What they do have is a pattern, according to Hazelwood; a pattern that includes 15 ritualistic aspects that are identical in the two cases. After a review of more than 7,000 crimes, Hazelwood testified that he saw these unique ritualistic behaviors in no other crimes except the murder of Padilla and the attack on Gardner.
Part of the ritual, Hazelwood testified, involved biting. A dentist who had testified in the case of serial killer Theodore Bundy, Lowell Levine, testified earlier in November that bite marks on both Padilla’s body and on Gardner’s body and face after the attack were identical, and were consistent with Fortin’s teeth. Levine testified that the Padilla and Gardner cases are the only ones of hundreds he has reviewed where the victims were both bitten on the chin during an attack.

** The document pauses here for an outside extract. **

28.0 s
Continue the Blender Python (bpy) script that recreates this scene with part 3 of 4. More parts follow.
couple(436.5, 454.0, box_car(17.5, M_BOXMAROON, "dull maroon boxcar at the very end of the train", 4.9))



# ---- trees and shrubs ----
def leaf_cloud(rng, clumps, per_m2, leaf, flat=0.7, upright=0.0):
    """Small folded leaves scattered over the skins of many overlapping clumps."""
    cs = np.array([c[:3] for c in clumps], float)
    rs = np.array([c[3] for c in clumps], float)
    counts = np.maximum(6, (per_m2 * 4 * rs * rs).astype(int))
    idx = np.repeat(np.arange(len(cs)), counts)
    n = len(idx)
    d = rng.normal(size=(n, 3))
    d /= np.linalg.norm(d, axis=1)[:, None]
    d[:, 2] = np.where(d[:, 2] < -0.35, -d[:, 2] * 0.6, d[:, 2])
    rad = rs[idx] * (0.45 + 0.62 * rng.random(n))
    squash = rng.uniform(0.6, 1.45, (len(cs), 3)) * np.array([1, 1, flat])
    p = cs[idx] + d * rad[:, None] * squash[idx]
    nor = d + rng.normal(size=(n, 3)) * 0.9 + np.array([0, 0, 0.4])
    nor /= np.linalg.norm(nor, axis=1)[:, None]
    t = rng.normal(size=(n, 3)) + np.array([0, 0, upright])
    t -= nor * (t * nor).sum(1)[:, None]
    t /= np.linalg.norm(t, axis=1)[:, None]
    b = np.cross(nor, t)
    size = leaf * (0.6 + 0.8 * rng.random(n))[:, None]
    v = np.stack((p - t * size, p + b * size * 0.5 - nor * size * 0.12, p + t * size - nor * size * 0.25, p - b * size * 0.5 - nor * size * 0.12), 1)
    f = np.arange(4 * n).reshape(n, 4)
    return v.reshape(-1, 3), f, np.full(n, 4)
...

According to court documents, however, Fortin’s defense attorneys have argued that there are 16 differences in the two crimes. During opening arguments, defense lawyer Robert Obler said that “my client committed a horrendous, horrible act in the state of Maine” but that he was not involved in Padilla’s murder.
In Maine, shortly after his attack on Gardner, Fortin was sentenced to 20 years in jail. It was only after Maine detectives began piecing together their case and notified New Jersey authorities, where Fortin had been living, did the similarities surface between the two attacks.
Gardner, who since the attack has returned to active duty as a trooper, was off-duty on April 3, 1995, when she came upon a vehicle stopped on the shoulder of Interstate 95, facing the wrong way. She began processing Fortin, who had been driving the car, for operating under the influence and had called for an on-duty officer to complete the arrest.
While sealing the results of one of the sobriety tests, Gardner testified on Nov. 8 in New Jersey, “he grabbed me and he banged my head against the door post. I thought I was having a nightmare. When I actually came to, where I knew what was going on, he had both his hands around my throat and was choking me.”
Gardner was choked into unconsciousness, sexually assaulted and beaten brutally about the face. Fortin attempted to flee in Gardner’s cruiser when a back-up trooper arrived but crashed a few miles away. Gardner managed to roll out of the car. He later was captured hiding in the Pittsfield rest area.
Gardner testified that her injuries were so severe that Maine surgeons had to “stitch my nose back on my face.”
As a result, Fortin was charged with kidnapping, robbery, aggravated assault, assault on an officer, attempted gross sexual assault, unlawful sexual contact, and criminal operation of a motor vehicle under the influence of intoxicants. He pleaded guilty and on Nov. 29, 1995, was sentenced to 20 years in jail.
In New Jersey, Fortin is charged with murder, felony murder, robbery and aggravated assault of Padilla, 25. On Aug. 11, 1994, Padilla was walking along a dirt path, heading back to her room at a motel in Avenel, N.J., with two bags of groceries for her four children, ages 5, 4, 3 and 2, when she was attacked and killed.
Her body was found inside an 8-foot-long concrete sewer pipe near the path, according to Kapsak. “Steven Fortin beat, robbed, sexually assaulted and murdered Melissa Padilla by putting his hands around her throat and squeezing until she was dead,” said Kapsak.
According to New Jersey prosecutor Robert W. Gluck, Maine’s conviction would take priority over any future conviction in New Jersey. Gluck said that after his trial in New Jersey, Fortin would be returned to Maine to serve his time for the Gardner conviction and, if convicted of Padilla’s murder, would return to New Jersey only after the completion of Maine’s 20-year sentence.